>> Begin

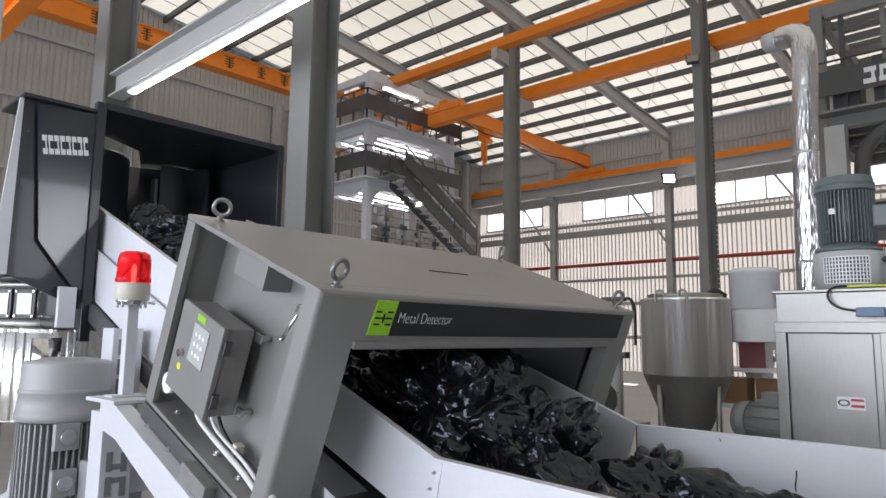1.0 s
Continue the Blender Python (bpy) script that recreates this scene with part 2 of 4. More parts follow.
def lathe(profile, seg=40, centre=(0, 0, 0)):
    """A turned body round the vertical through centre, from (radius, height) pairs."""
    bm = bmesh.new()
    rings = []
    for r, z in profile:
        rings.append([bm.verts.new((centre[0] + r * math.cos(t), centre[1] + r * math.sin(t), centre[2] + z)) for t in np.linspace(0, 2 * math.pi, seg, False)])
    for a, b in zip(rings, rings[1:]):
        for i in range(seg):
            f = bm.faces.new((a[i], a[(i + 1) % seg], b[(i + 1) % seg], b[i]))
            f.smooth = True
    bm.faces.new(rings[0][::-1])
    bm.faces.new(rings[-1])
    return crisp(bm)


def tube(points, r, seg=8, smooth=4):
    """A round hose along a smoothed line of points."""
    pts = [Vector(p) for p in points]
    for _ in range(smooth):
        out = [pts[0]]
        for a, b in zip(pts, pts[1:]):
            out += [a.lerp(b, 0.25), a.lerp(b, 0.75)]
        pts = out + [pts[-1]]
        if len(pts) > 60:
            break
    bm = bmesh.new()
    rings, side = [], Vector((0.3, 0.2, 1)).normalized()
    for i, p in enumerate(pts):
        d = (pts[min(i + 1, len(pts) - 1)] - pts[max(i - 1, 0)]).normalized()
        u = d.cross(side)
        if u.length < 1e-3:
            u = d.cross(Vector((1, 0, 0)))
        u.normalize()
        side = u.cross(d).normalized()
        rings.append([bm.verts.new(p + r * (math.cos(t) * u + math.sin(t) * side)) for t in np.linspace(0, 2 * math.pi, seg, False)])
    for a, b in zip(rings, rings[1:]):
        for i in range(seg):
            f = bm.faces.new((a[i], b[i], b[(i + 1) % seg], a[(i + 1) % seg]))
            f.smooth = True
    bm.faces.new(rings[0])
    bm.faces.new(rings[-1][::-1])
    return bm


def torus(r, t, m, seg=24, ring=10):
    bm = bmesh.new()
    rows = []
    for a in np.linspace(0, 2 * math.pi, seg, False):
        rows.append([bm.verts.new(m @ Vector(((r + t * math.cos(b)) * math.cos(a), t * math.sin(b), (r + t * math.cos(b)) * math.sin(a)))) for b in np.linspace(0, 2 * math.pi, ring, False)])
    for i in range(seg):
        for j in range(ring):
            f = bm.faces.new((rows[i][j], rows[(i + 1) % seg][j], rows[(i + 1) % seg][(j + 1) % ring], rows[i][(j + 1) % ring]))
            f.smooth = True
    return bm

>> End

**Task prompt**
Reproduce the material above exactly, first line through the line that contains "return crisp(bm)", minus the pictures.

**Result of the exercise**
1.0 s
Continue the Blender Python (bpy) script that recreates this scene with part 2 of 4. More parts follow.
def lathe(profile, seg=40, centre=(0, 0, 0)):
    """A turned body round the vertical through centre, from (radius, height) pairs."""
    bm = bmesh.new()
    rings = []
    for r, z in profile:
        rings.append([bm.verts.new((centre[0] + r * math.cos(t), centre[1] + r * math.sin(t), centre[2] + z)) for t in np.linspace(0, 2 * math.pi, seg, False)])
    for a, b in zip(rings, rings[1:]):
        for i in range(seg):
            f = bm.faces.new((a[i], a[(i + 1) % seg], b[(i + 1) % seg], b[i]))
            f.smooth = True
    bm.faces.new(rings[0][::-1])
    bm.faces.new(rings[-1])
    return crisp(bm)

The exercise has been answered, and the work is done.